Home-grown theatre company Toy Factory Productions is celebrating its 25th birthday this year by bringing back one of its most popular works - Titoudao.
Based on the life of Toy Factory founder Goh Boon Teck's mother, 72-year-old Madam Oon Ah Chiam, the play within a play blends her challenging personal journey as a Chinese street opera actress with the character of a loyal servant she plays on stage, the titular Titoudao.
Goh, 43, who is directing the work, says at a press conference yesterday: "If you ask me, you've directed this so many times, will you get bored of it? The answer is no! I'm still loving it. I enjoy every word of it, I enjoy creating it, I enjoy hearing it again and again."
He called the play the company's "most precious child".
Titoudao bagged five awards at the first edition of the Life! Theatre Awards in 2001, including trophies for Production of the Year and Best Original Script.
This fifth staging in Singapore will run at the Drama Centre Theatre from March 5 to 15. It will be performed in Hokkien, English and Mandarin, with English surtitles.
This is not the only work that the theatre company is reviving. The group has cultivated a repertoire of splashy Chinese musicals over the years, and audience favourite December Rains (2010), a Singapore love story spanning 30 years, will return to the Esplanade Theatre in August and September.
It is also working on a new production that will look back on 50 years of Chinese theatre in Singapore. This will be staged at the Esplanade Theatre Studio in June.

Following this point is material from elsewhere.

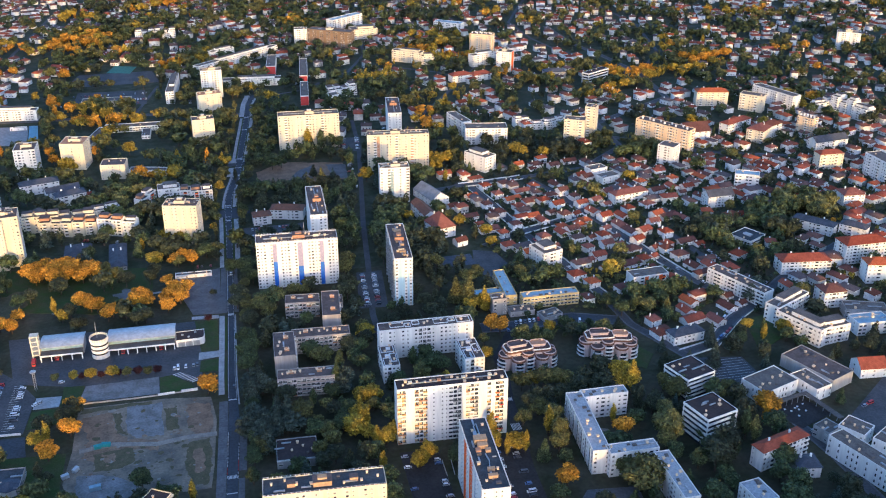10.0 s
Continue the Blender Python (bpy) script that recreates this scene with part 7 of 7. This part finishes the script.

Titoudao will feature a completely new cast. Lead actress Audrey Luo, 31, steps into shoes previously filled by well-known actress Pam Oei, who won a Life! Theatre Award for her performance.
Luo remembers watching the production in 2007. She says: "I fell in love with it. That was the year I became a full-time actor and I was attracted by the whole wayang theme. I bought tickets, but because I was poor at that time, I sat all the way up in Circle 2. But all the actors blew me away."
The role of Titoudao became her dream part.
"It was at the back of my head every day. So when I heard that Boon Teck was restaging it, I was so excited."
She has been rehearsing intensively to hone her singing, particularly the subtle microtones in every phrase of Hokkien opera. The cast shadowed an opera troupe at a temple in Yishun and even performed alongside their mentors to a small crowd at a ceremony last month.
Madam Oon, who has been coaching the young cast, will be making a special appearance at all 17 performances. Speaking in Mandarin, she let slip her "surprise" cameo at the press conference, much to her son's amusement and dismay.
She says she was one of 12 children and her family lived in a kampung. When she was 13, her mother died, and a year later, she joined an opera troupe as an apprentice to make some money. She spent two years observing her seniors before she was allowed to perform.
Asked what it feels like to watch her life unfold on stage, she says: "I didn't cry, but my godmother cried, saying she never knew how difficult my life was. I've cried about all these things before, but it's all in the past. It's just part of life. We needed to eat."